Measuring distance

I’ve got a friend who is a phenomenal realistic artist. He’s able to render pencil and painted images that look very similar to reality.

He’s also a good musician, particularly a pianist. And for the most part, largely self taught. He seems to be one of the people of has a natural proclivity for the piano; what some would call talent.

Now, a while back, I was reading “The Tell-Tale Brain” by neuroscientist V.S. Ramachandran. He noted that there was a part of the brain devoted to our understanding of spatial dimensions e.g. how far apart things are from each other and from us. He also noted that for some reason this part of the brain is strong in young autistics, and consequently, they are often artistically gifted. In essence, they can look at an image (in reality, or in their head, I suppose) and translate the spatial relationships related to what they see to what they draw on paper.

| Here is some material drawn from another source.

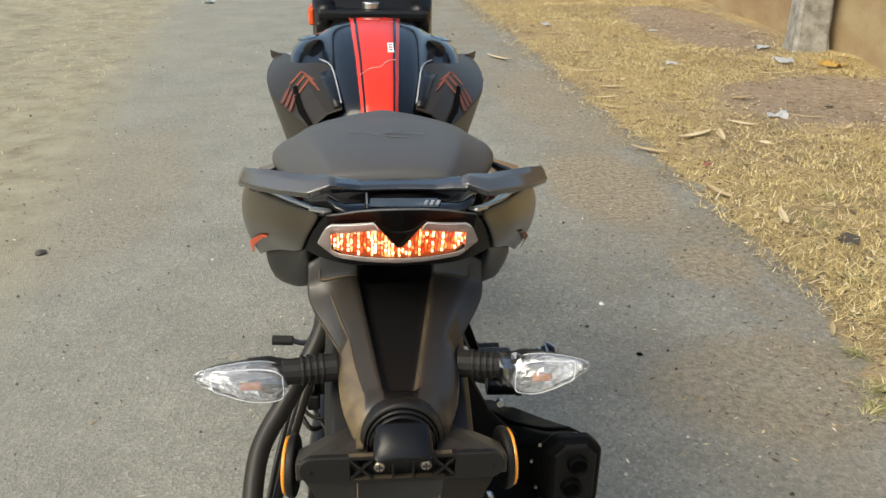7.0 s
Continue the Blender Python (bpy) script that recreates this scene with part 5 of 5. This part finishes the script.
scrap(2.39, 5.06, 0.10, litter_mat, "crumpled pale plastic scrap on straw", 1)
scrap(2.40, 3.56, 0.11, litter_mat, "crumpled white paper scrap on straw", 2)
scrap(3.27, 5.46, 0.11, litter_mat, "crumpled white scrap near the post", 3)
scrap(1.95, 6.9, 0.09, litter_mat, "crumpled pale scrap on straw", 4)
scrap(1.66, 2.79, 0.040, litter_red, "small dark red scrap on straw", 5)
scrap(-1.2, 8.9, 0.13, litter_mat, "crumpled white scrap on the verge", 6)
scrap(3.43, 4.77, 0.15, litter_yellow, "crumpled yellow leaf wrap near the post", 7)
scrap(3.15, 4.92, 0.13, litter_mat, "torn white scrap on the earth", 8)
scrap(1.79, 1.86, 0.085, litter_dark, "dark crumpled leaf on straw", 9)
scrap(2.874, 3.83, 0.05, litter_dark, "dark crumpled leaf on the earth", 10)
scrap(2.72, 6.30, 0.06, litter_mat, "small white scrap on straw", 12)


def tuft(x, y, blades, reach, seed):
    rnd = random.Random(seed)
    verts, faces = [], []
    for _ in range(blades):
        a, ln = rnd.uniform(0, math.tau), reach * rnd.uniform(0.4, 1.0)
        d, q = Vector((math.cos(a), math.sin(a), rnd.uniform(0.1, 0.9))).normalized(), Vector((-math.sin(a), math.cos(a), 0))
        o, w, k = Vector((rnd.gauss(0, reach * 0.3), rnd.gauss(0, reach * 0.3), 0)), rnd.uniform(0.0008, 0.002), len(verts)
        verts += [o - q * w, o + q * w, o + d * ln * 0.6 + q * w, o + d * ln * 0.6 - q * w, o + d * ln - Vector((0, 0, 0.2 * ln))]
        faces += [(k, k + 1, k + 2, k + 3), (k + 3, k + 2, k + 4)]
    ob = tagged(new("grass_tuft", mesh_of("grass_tuft", verts, faces, tuft_mat)), "low pale green dry grass tuft at the lane edge", "grass", group="grass tufts")
    ob.location = (x, y, height(x, y))


for k, (x, y) in enumerate(((1.25, 0.86), (1.36, 1.12), (1.31, 0.93), (1.62, 1.55), (1.95, 2.3), (1.78, 2.05), (2.25, 2.75))):
    tuft(x, y, 70, 0.05 + 0.012 * (k % 3), 60 + k)


def stone(x, y, r, seed, label, mat):
    bm = bmesh.new()
    bmesh.ops.create_icosphere(bm, subdivisions=2, radius=r)
    for v in bm.verts:
        v.co *= 1 + 0.35 * noise.noise(v.co / r + Vector((seed, 0, 0)))
        v.co.z *= 0.5
    me = bpy.data.meshes.new("pebble")
    bm.to_mesh(me)
    bm.free()
    me.materials.append(mat)
    ob = tagged(new("pebble", me), label, "pebble", group="pebbles")
    ob.location = (x, y, height(x, y) + r * 0.3)


stone(-1.06, 2.163, 0.02, 1, "small dark pebble on the asphalt", litter_dark)
stone(0.76, 1.51, 0.008, 2, "small pale pebble on the asphalt", paper)
stone(0.77, 1.20, 0.008, 3, "tiny dark pebble on the asphalt", hole_black)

So, it seems likely this artist friend of mine has such a gift in regards to visual imagery. But would this apply to his piano talent as well? In essence, if you hear a melody in your head and then re-create it, you are essentially measuring the distance between each of the the notes in the melody. Unlike visual imagery, you’re not measuring spatial distance, you’re measuring something more ambiguous — steps on a musical scale, or the frequency of sound vibrations. But, in the big picture, it’s the same process: measuring something abstract and then re-creating it. So I’m wondering if there’s a part of the brain dedicated to this? Not just measuring specific “somethings” like spatial distance or sound vibrations, but just measuring the difference between similar elements (sound, space, smells etc.) in general.